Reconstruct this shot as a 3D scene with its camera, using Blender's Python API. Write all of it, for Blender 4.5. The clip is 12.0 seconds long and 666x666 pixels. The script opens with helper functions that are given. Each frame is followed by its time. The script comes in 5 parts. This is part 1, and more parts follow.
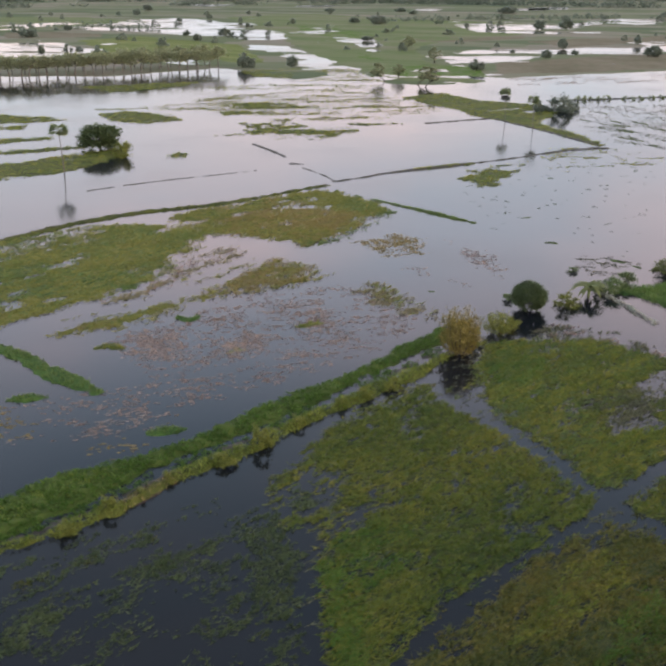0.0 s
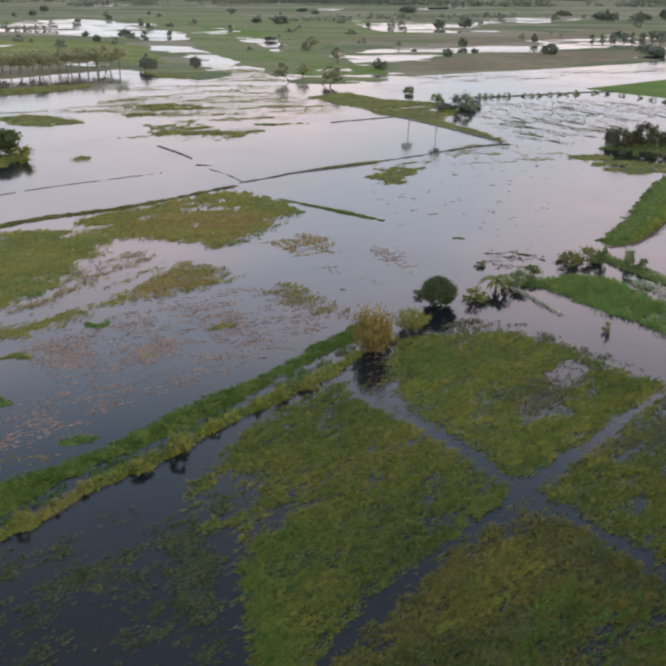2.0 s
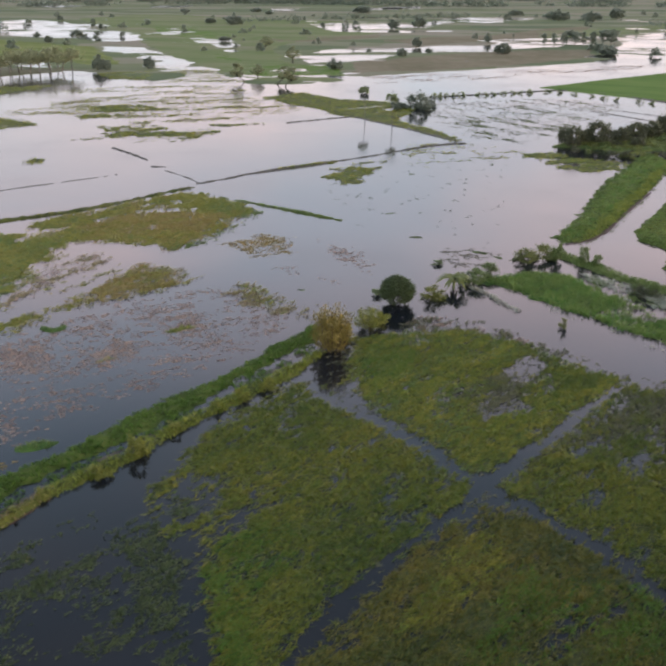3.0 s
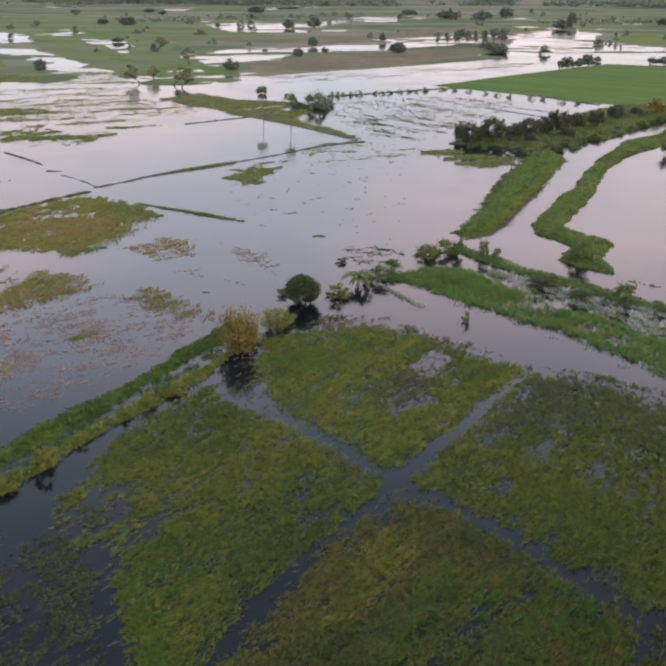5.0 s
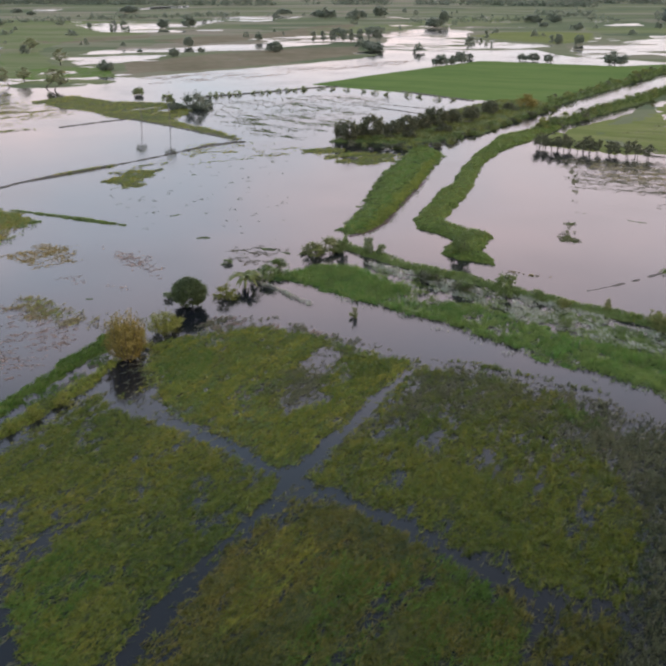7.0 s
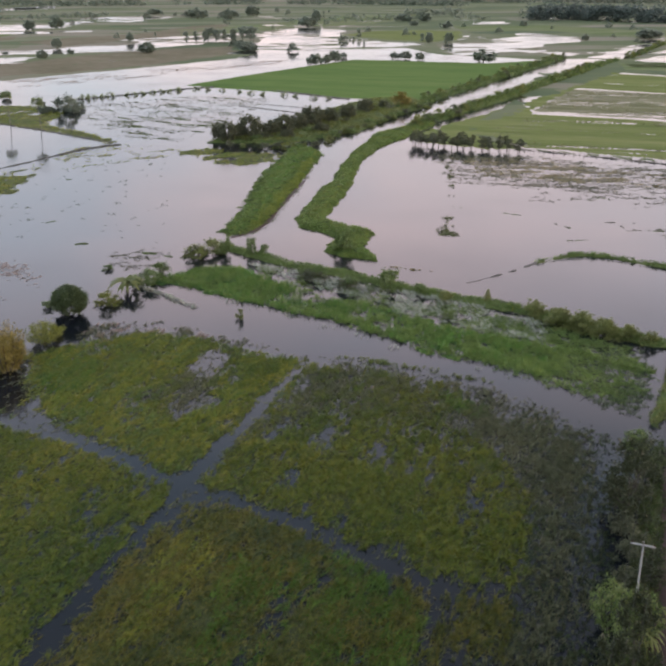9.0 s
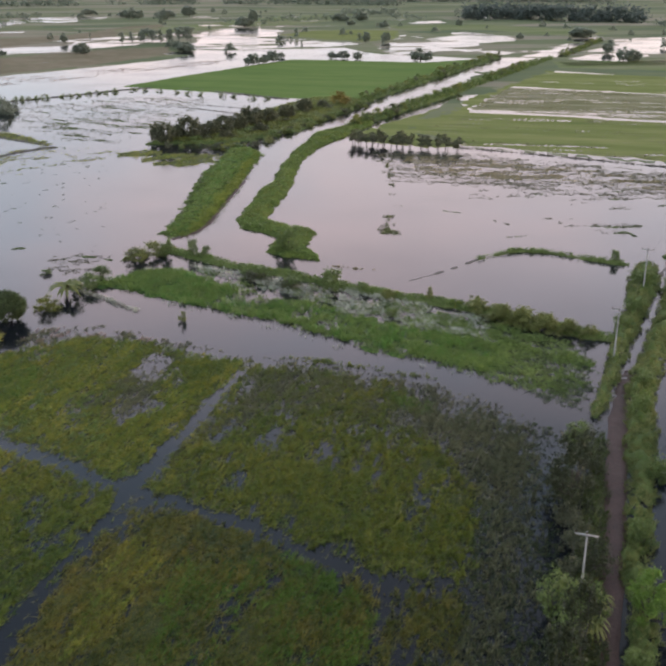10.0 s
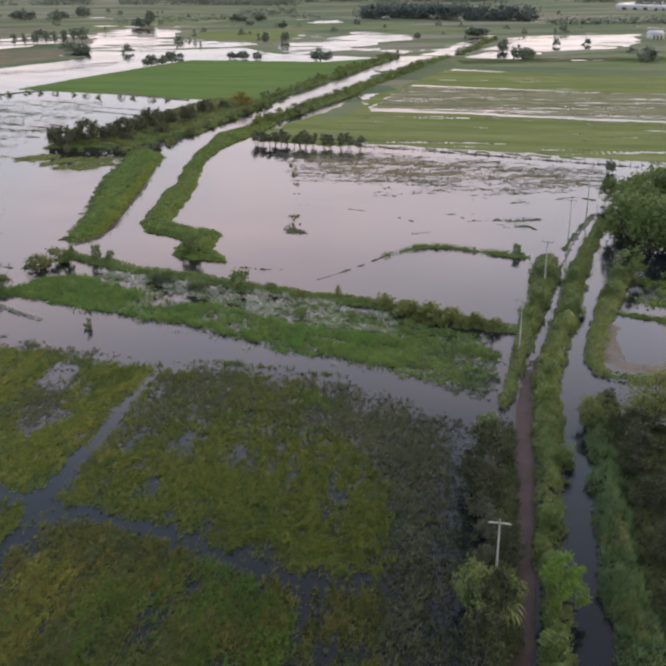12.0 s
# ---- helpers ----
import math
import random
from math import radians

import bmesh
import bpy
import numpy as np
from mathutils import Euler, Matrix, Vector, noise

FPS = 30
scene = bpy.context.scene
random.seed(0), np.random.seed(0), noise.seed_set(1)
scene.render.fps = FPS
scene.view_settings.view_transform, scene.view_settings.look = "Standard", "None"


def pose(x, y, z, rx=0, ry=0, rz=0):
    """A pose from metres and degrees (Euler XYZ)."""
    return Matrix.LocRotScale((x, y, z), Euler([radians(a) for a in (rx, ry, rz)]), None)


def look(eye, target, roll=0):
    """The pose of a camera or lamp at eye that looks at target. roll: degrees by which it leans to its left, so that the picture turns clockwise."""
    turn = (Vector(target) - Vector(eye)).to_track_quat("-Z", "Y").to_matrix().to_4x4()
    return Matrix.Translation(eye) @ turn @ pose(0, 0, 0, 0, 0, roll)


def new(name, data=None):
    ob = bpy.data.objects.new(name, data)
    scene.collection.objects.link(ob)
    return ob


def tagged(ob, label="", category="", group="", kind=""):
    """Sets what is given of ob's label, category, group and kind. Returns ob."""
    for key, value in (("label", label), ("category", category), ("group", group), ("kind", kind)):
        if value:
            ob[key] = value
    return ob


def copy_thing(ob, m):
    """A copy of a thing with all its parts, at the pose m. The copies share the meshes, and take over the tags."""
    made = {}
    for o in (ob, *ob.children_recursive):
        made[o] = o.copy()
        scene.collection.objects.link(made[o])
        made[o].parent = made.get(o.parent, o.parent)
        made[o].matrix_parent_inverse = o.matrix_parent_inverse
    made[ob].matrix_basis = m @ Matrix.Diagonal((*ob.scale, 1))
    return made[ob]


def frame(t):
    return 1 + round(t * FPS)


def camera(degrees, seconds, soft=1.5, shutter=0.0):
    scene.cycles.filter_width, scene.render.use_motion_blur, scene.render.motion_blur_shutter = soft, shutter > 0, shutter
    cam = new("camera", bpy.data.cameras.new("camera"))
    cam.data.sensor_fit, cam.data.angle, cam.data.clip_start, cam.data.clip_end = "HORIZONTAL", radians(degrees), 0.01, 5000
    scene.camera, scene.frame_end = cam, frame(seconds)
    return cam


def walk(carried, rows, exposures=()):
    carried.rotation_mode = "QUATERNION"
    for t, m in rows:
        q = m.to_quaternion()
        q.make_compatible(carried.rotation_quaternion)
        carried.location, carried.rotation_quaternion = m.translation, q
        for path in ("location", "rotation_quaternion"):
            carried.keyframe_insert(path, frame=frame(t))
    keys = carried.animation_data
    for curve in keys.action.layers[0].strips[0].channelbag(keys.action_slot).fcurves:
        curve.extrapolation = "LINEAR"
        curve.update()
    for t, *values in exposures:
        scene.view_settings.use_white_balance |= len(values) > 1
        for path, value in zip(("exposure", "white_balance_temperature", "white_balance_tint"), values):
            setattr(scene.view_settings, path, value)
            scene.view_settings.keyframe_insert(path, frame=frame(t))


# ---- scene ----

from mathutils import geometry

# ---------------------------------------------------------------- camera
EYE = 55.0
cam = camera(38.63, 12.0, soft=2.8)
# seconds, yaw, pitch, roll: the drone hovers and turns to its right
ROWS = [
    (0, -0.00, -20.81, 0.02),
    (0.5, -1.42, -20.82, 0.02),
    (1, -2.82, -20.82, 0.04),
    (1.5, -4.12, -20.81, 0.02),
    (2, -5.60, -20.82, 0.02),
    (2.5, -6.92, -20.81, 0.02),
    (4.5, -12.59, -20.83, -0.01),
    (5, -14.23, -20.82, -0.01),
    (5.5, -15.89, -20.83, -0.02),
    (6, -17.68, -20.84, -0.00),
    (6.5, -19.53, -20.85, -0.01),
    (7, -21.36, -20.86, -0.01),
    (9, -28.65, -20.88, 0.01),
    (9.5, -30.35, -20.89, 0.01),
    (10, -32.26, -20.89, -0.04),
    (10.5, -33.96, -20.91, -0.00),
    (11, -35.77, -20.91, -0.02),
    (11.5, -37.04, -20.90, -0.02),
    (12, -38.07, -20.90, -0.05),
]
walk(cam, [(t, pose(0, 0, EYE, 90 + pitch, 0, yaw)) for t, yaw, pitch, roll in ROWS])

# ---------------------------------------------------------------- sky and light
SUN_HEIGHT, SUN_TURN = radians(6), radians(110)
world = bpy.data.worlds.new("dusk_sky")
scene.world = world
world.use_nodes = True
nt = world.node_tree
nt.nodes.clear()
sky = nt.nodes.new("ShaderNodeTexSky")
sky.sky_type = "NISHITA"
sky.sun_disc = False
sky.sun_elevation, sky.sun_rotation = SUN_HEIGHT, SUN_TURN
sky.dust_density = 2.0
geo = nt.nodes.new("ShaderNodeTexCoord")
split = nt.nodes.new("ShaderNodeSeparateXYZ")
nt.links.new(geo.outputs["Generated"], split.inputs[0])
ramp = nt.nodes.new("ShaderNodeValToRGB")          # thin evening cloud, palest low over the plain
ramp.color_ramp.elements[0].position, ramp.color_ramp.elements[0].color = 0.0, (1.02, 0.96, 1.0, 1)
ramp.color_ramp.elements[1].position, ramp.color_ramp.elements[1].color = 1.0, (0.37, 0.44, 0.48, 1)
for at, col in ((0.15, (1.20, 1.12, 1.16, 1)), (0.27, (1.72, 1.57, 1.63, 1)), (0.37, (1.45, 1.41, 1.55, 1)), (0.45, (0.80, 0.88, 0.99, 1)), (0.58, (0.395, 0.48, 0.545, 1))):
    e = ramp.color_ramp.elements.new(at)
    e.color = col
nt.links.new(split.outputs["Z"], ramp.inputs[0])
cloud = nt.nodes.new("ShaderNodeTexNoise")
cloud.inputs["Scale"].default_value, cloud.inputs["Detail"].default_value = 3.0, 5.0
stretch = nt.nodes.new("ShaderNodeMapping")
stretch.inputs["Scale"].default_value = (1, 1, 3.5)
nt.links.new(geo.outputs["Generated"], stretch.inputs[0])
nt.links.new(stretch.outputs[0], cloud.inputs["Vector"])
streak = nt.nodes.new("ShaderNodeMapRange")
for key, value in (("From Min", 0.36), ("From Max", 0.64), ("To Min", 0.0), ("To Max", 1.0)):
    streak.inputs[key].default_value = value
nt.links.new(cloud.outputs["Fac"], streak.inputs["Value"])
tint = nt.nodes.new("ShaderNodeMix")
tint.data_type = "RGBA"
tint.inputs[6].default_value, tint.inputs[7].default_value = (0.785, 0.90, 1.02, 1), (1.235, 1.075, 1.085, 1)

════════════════

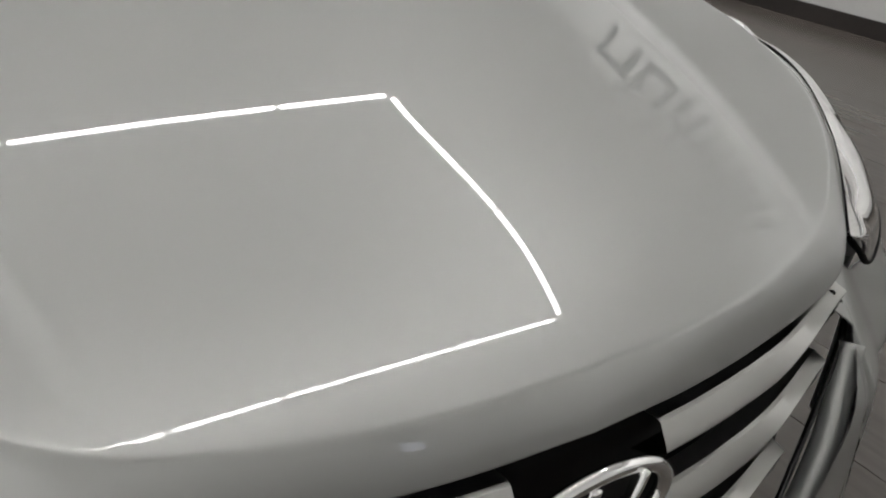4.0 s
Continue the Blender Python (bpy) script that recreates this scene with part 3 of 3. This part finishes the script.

════════════════

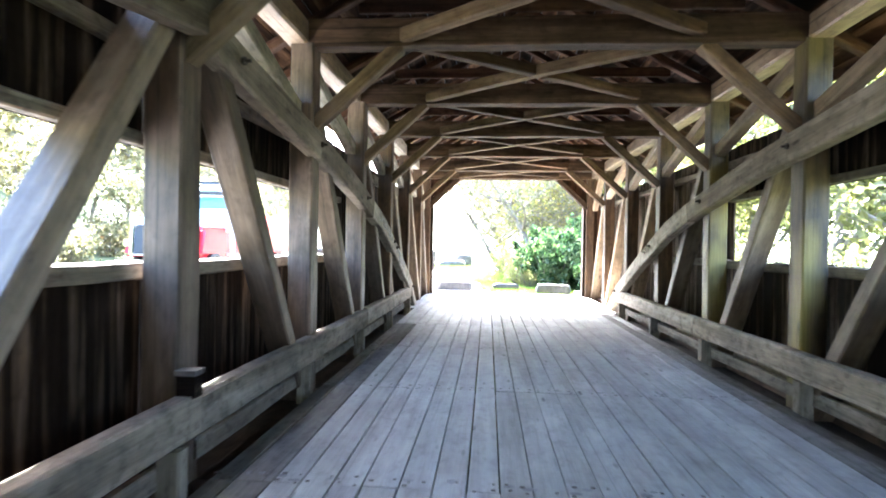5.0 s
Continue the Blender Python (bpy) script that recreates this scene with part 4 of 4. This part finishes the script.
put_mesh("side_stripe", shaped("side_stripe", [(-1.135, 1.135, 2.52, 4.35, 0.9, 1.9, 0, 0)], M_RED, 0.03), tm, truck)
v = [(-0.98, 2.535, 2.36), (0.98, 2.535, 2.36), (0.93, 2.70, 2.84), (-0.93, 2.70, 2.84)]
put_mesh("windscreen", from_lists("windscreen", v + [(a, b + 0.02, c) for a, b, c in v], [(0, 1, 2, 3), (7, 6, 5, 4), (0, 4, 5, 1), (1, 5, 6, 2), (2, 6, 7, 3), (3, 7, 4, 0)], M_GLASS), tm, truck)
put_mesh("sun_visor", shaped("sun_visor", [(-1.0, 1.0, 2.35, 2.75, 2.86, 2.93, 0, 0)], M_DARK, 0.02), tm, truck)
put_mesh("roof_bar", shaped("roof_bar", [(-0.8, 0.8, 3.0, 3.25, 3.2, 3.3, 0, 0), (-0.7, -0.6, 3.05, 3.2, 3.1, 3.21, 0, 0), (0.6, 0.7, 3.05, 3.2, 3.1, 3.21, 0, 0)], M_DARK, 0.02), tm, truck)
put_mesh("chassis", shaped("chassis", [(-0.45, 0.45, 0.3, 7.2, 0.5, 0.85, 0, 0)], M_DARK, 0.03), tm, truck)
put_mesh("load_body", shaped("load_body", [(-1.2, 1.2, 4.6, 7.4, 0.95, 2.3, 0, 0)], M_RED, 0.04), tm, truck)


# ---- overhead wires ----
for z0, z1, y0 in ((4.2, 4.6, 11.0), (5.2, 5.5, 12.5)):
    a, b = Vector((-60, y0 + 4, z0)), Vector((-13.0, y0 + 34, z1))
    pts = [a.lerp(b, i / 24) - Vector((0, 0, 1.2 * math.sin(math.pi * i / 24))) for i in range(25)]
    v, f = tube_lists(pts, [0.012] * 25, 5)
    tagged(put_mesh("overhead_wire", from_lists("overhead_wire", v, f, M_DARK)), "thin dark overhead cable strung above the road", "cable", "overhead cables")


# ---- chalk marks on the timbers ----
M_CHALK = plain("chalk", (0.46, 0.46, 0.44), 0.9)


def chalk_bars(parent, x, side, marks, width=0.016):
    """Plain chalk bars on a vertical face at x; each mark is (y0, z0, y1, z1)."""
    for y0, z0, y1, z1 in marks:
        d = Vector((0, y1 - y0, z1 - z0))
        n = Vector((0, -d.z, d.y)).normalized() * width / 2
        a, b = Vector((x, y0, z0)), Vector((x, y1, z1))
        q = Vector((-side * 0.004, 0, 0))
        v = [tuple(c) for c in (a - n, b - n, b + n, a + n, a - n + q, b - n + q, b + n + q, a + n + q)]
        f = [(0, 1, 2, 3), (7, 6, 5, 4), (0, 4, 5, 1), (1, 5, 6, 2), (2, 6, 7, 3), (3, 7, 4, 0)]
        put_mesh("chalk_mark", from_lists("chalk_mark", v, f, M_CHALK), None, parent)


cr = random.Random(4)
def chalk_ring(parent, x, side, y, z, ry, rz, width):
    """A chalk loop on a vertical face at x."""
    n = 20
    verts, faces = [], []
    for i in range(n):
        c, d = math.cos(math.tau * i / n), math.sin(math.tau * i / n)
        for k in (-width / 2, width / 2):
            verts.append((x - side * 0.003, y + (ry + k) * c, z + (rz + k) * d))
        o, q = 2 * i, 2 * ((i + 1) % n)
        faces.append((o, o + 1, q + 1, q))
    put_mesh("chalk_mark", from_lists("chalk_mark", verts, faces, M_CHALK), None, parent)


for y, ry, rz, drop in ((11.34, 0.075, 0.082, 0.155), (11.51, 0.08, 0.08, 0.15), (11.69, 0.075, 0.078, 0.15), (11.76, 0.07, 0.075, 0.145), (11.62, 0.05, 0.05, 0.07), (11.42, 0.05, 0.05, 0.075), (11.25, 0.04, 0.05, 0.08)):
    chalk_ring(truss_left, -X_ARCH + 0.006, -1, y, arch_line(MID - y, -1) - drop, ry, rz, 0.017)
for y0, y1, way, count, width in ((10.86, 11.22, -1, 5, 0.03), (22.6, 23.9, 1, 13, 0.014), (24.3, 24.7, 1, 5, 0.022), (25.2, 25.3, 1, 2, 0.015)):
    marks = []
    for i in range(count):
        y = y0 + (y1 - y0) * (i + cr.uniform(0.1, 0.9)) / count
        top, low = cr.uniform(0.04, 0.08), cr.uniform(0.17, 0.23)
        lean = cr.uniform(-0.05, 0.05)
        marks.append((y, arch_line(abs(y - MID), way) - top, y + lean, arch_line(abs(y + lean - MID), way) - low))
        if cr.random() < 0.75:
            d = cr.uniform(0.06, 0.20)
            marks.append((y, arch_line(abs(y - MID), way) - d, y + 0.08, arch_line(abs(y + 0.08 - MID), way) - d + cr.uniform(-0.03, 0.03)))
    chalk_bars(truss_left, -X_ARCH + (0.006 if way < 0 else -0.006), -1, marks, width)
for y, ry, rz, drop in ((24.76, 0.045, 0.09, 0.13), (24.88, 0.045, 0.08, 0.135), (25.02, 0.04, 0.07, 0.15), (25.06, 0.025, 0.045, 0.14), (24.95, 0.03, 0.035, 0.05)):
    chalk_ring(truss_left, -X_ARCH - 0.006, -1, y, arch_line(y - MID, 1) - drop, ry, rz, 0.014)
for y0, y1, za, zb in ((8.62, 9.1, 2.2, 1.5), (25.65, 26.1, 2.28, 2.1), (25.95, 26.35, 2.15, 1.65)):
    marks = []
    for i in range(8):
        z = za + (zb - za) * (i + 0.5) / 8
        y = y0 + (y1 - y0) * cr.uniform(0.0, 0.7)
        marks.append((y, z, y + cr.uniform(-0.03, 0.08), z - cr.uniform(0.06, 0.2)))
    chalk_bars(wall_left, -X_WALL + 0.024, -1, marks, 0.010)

════════════════

### WHAT TO WORK ON
In the listing above, find the line containing "Reconstruct this shot" and the line containing "scene.render.fps = FPS". Reproduce those lines and all between them exactly, with no pictures and nothing more.

### REPLY
Reconstruct this shot as a 3D scene with its camera, using Blender's Python API. Write all of it, for Blender 4.5. The clip is 12.0 seconds long and 666x666 pixels. The script opens with helper functions that are given. Each frame is followed by its time. The script comes in 5 parts. This is part 1, and more parts follow.
0.0 s
2.0 s
3.0 s
5.0 s
7.0 s
9.0 s
10.0 s
12.0 s
# ---- helpers ----
import math
import random
from math import radians

import bmesh
import bpy
import numpy as np
from mathutils import Euler, Matrix, Vector, noise

FPS = 30
scene = bpy.context.scene
random.seed(0), np.random.seed(0), noise.seed_set(1)
scene.render.fps = FPS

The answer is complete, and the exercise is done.